Differences From the P2.6 Release

If you are accustomed to working with the P2.6 release, the transition to P2.8 will mean some big changes. Why? The short answer is that this is the why that the commercial release is evolving and the architecture of the official public release tracks of the commercial release.

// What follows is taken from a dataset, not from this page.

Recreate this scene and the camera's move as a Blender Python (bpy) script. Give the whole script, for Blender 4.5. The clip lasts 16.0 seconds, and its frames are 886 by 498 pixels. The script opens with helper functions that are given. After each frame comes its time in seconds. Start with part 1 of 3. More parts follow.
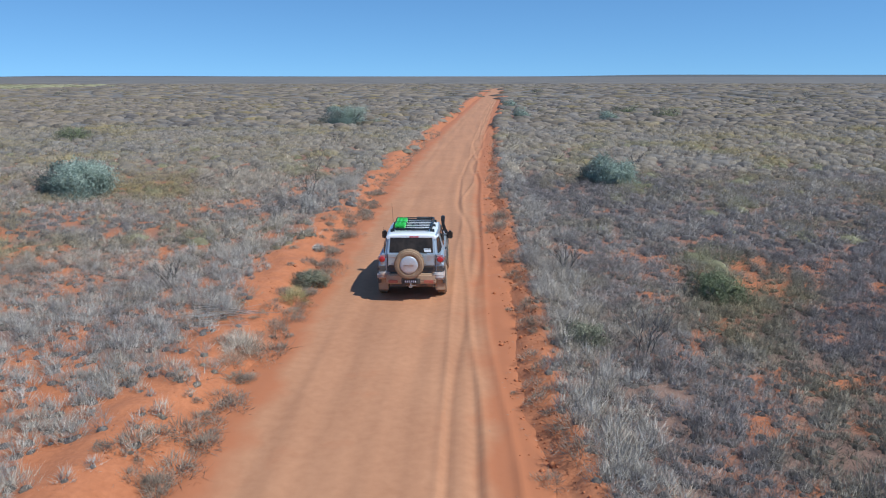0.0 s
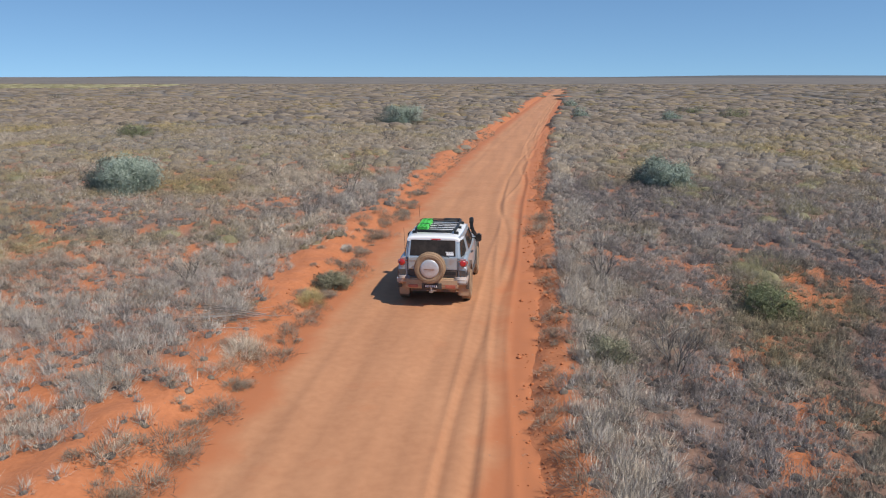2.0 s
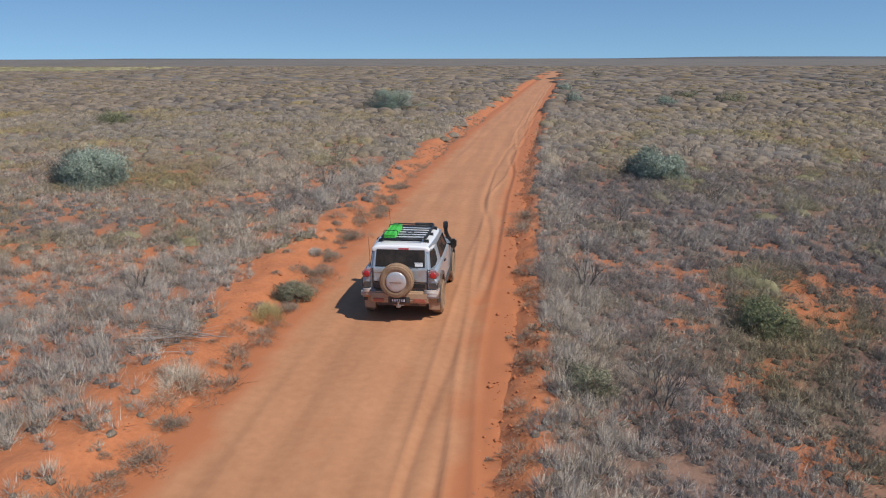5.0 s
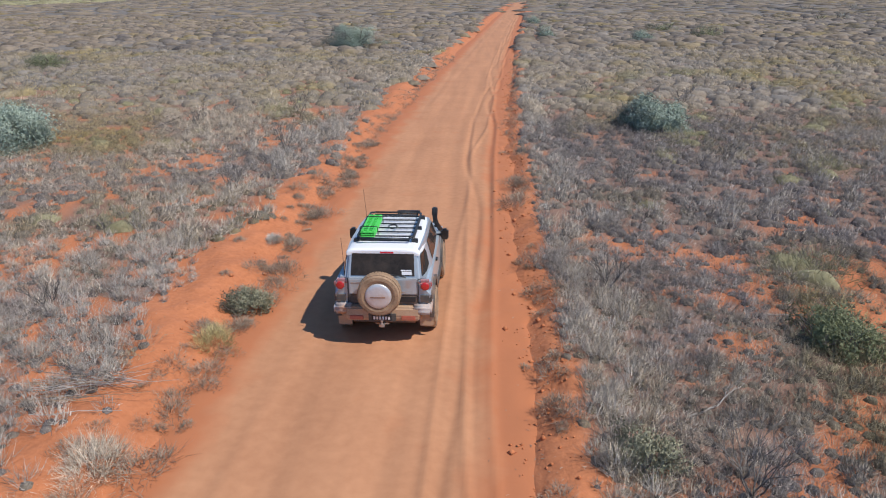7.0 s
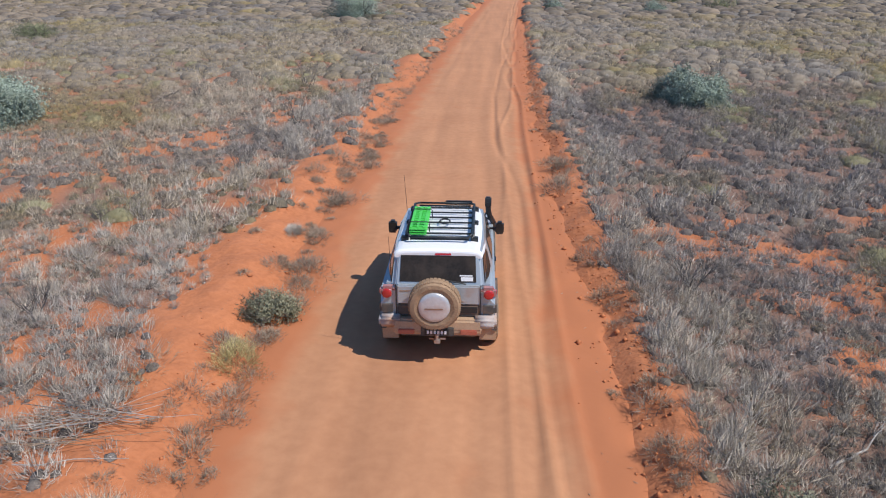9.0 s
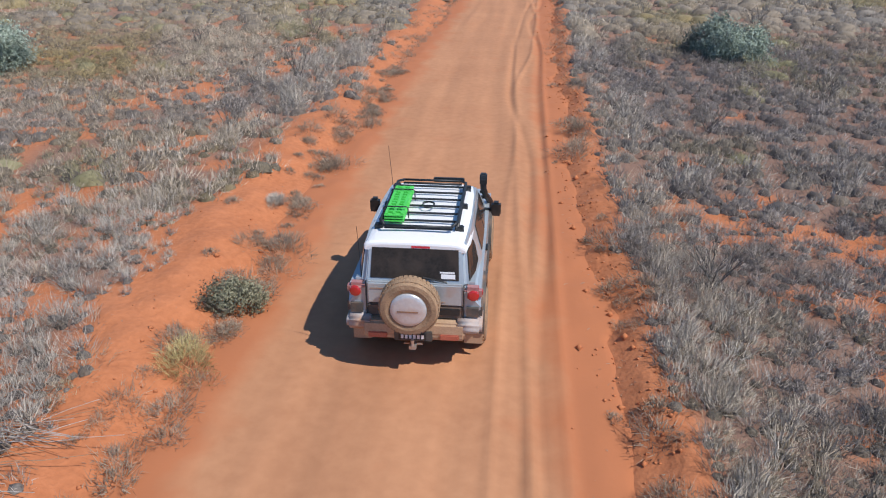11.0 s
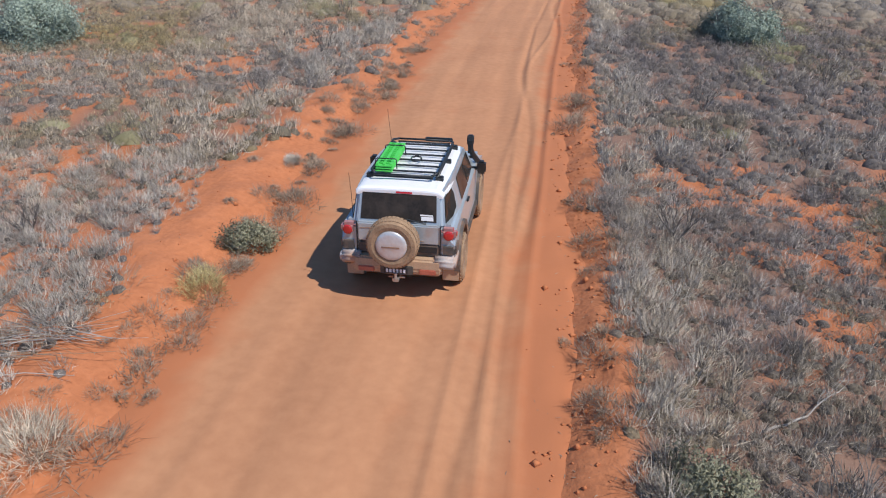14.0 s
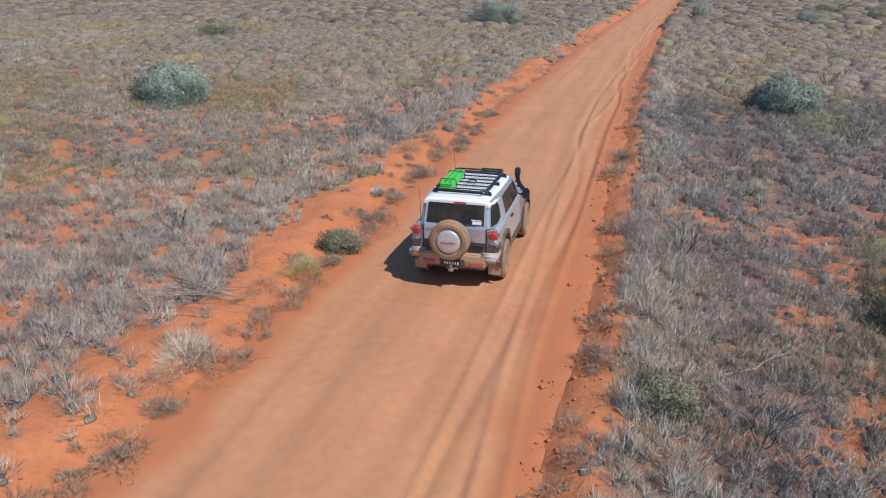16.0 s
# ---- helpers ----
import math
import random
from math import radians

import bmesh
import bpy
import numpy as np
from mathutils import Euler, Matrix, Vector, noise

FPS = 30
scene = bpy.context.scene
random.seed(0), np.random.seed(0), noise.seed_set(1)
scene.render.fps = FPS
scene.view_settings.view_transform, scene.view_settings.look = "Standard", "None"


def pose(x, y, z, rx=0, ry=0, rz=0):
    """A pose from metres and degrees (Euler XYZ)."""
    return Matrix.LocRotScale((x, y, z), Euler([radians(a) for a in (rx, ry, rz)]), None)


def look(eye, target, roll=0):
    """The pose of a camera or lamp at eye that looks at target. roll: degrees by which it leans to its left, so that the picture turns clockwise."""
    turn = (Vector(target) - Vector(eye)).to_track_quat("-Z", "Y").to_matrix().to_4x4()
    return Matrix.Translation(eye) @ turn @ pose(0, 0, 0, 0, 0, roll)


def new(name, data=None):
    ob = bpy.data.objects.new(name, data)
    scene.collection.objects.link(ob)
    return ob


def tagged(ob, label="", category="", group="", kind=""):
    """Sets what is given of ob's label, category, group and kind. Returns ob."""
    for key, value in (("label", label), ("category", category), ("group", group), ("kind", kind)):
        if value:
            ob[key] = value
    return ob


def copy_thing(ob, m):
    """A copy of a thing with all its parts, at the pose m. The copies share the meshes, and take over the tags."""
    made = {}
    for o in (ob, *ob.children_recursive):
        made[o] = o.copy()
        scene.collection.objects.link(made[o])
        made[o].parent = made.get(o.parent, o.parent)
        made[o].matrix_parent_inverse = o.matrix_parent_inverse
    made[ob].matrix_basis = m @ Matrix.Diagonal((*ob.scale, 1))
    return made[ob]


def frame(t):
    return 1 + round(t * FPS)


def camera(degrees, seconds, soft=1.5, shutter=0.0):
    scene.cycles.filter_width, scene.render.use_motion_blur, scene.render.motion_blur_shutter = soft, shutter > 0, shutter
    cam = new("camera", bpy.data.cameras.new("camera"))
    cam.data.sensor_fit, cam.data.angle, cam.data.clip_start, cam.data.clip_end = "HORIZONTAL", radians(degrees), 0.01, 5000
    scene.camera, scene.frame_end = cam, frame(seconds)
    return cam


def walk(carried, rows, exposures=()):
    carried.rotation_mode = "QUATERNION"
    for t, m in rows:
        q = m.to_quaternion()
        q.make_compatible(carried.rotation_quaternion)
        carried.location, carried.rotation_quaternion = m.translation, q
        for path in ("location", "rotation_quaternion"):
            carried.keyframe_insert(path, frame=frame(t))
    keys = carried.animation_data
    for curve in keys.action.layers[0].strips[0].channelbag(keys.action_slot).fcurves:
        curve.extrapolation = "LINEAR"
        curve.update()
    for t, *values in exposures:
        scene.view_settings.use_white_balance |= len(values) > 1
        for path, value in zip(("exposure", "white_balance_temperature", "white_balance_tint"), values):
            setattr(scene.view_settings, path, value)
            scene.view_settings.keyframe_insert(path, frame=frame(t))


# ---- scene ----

# ---------------------------------------------------------------- camera
# seconds, x, y, z, turn to the left, tilt up, lean (degrees)
PATH = [
    (0.0, 1.45, -21.51, 6.10, 1.68, -13.39, -0.04),
    (0.5, 1.37, -21.53, 6.09, 1.69, -13.39, -0.03),
    (1.0, 1.32, -21.38, 6.07, 1.92, -13.37, -0.06),
    (1.5, 1.84, -20.84, 6.02, 3.76, -13.38, -0.05),
    (2.0, 2.41, -20.36, 5.92, 6.65, -13.34, -0.02),
    (2.5, 2.81, -19.99, 5.95, 9.79, -13.28, 0.05),
    (3.0, 1.76, -20.38, 6.10, 7.67, -13.52, -0.00),
    (3.5, 0.58, -20.78, 6.21, 1.24, -13.75, -0.22),
    (4.0, 1.20, -20.16, 6.24, -1.99, -13.99, -0.17),
    (4.5, 2.54, -19.31, 6.16, 1.61, -14.30, -0.14),
    (5.0, 2.87, -18.53, 6.18, 6.35, -14.70, -0.12),
    (7.5, 1.65, -14.01, 6.44, 3.04, -20.17, -0.39),
    (8.0, 1.42, -13.59, 6.05, 6.32, -19.78, 0.03),
    (8.5, 0.85, -12.87, 6.20, 6.24, -21.44, -0.11),
    (9.0, 0.63, -12.40, 6.03, 3.02, -21.65, -0.22),
    (11.5, 1.72, -10.21, 5.97, 7.58, -26.92, 0.21),
    (12.0, 2.85, -10.02, 5.93, 12.87, -27.49, -0.15),
    (12.5, 1.98, -10.25, 6.10, 11.55, -28.46, 0.35),
    (13.0, 1.40, -10.80, 6.22, 9.80, -28.92, -0.08),
    (13.5, 2.02, -11.25, 6.08, 10.26, -27.85, -0.29),
    (14.0, 2.20, -12.08, 6.10, 8.47, -27.05, 0.22),
    (14.5, 2.37, -13.02, 6.11, 8.85, -26.10, -0.00),
    (15.0, 3.01, -14.05, 6.00, 11.99, -23.84, -0.18),
    (15.5, 3.38, -14.81, 6.18, 14.13, -22.62, -0.24),
    (16.0, 3.43, -15.56, 6.22, 15.21, -21.19, -0.15),
]
cam = camera(62.56, 16.0, soft=1.1)
walk(cam, [(t, pose(x, y, z, 90 + tilt, 0, turn) @ pose(0, 0, 0, 0, 0, lean)) for t, x, y, z, turn, tilt, lean in PATH],
     exposures=[(0.0, -0.05, 5850, 4), (1.0, -0.05, 5850, 4), (1.5, -0.05, 6050, 7), (2.0, -0.06, 6900, 10), (3.5, -0.12, 7000, 10), (5.2, -0.22, 6850, 10), (7.3, 0.03, 6500, 10), (9.0, 0.03, 6500, 10), (16.0, 0.0, 6500, 10)])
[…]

Database-Driven Configuration

In P2.8, configuration is no longer from a text file but from an sqlite3 database at /etc/OpenBTS/OpenBTS.db. Any change of a non-static parameter in this database will result in a change in OpenBTS operation within about 2 seconds. In the OpenBTS "tools" directory there is a Python script called translateConfig.py the will convert an old-style configuration file into an SQL file sthat can be fed into sqlite3 to generate a configuration database.

Why?

Database-driven configuration allows external applications to control critical operating parameters of the OpenBTS system. This opens the way for web-based and automated configuration management tools and allows many operating parameters to be changed without disrupting the service.

Real-Time Asterisk

In P2.8, OpenBTS no longer uses Asterisk's internal SIP registry as an HLR replacement. Instead, it uses a new component called the subscriber registry, based on an sqlite3 database at /var/lib/asterisk/sqlite3dir/sqlite3.db. This database includes tables for both SIP user registration and call routing in a configuration called  realtime asterisk. There are three important implications:

  1. OpenBTS no longer performs SIP REGISTER exchanges with Asterisk directly. Instead, SIP REGISTER methods are sent to a new server called sipauthserver, the SIP interface of the subscriber registry.
  2. OpenBTS handsets can no longer be provisioned into Asterisk through /etc/asterisk/sip.conf. Instead, they must be provisioned into the subscriber registry. Otherwise, Asterisk has no way to know the registered IP address of the handset.
  3. The dialplan configuration now uses explicit database lookups through the ODBC interface to route calls. For example:
    [phones]
    ; This is the context for handsets provisioned through the realtime database.
    ; This assumes that OpenBTS units all are running their SIP interfaces on port 5062.
    exten => _N.,1,Set(Name=${ODBC_SQL(select dial from dialdata_table where exten = \"${EXTEN}\")})
    exten => _N.,n,GotoIf($["${Name}" = ""] ?outbound-trunk,${EXTEN},1)
    exten => _N.,n,Set(IPAddr=${ODBC_SQL(select ipaddr from sip_buddies where name = \"${Name}\")})
    exten => _N.,n,GotoIf($["${IPAddr}" = ""] ?outbound-trunk,${EXTEN},1)
    exten => _N.,n,Dial(SIP/${Name}@${IPAddr}:5062)
    

Why?

The real-time Asterisk approach allows multiple programs to access the provisioning databases directly, which opens the way for a wide range of provisioning and account-management tools. It also allows smqueue to run independently of Asterisk and simplifies integration of OpenBTS with other (non-Asterisk) switches and PBXs.

Syslog

OpenBTS P2.8 uses syslog (or rsyslog) for event and message logging. This is a big improvement over the old system of logging to a regular file.

Why?

The advantages should be obvious.

No, I mean "Why not SNMP?"

Because we just haven't gotten around to it yet.

Bug Fixes

There are lots of bug fixes in P2.8, especially in the SIP side. P2.8 has been tested successfully with Asterisk 1.8 and FreeSWITCH and should work with any softswitch. If it does not, that is a bug that should be reported here.

Other Features

There are some other minor features included in P2.8:

  • Rest octet support in system information messages.
  • Better RRLP support, including an RRLP aiding server.
  • Realtime reporting of radio channel activity to an externally visible database.
  • The TMSI table has also been moved to an externally visible database, although it will probably be moving into the subscriber registry in future releases.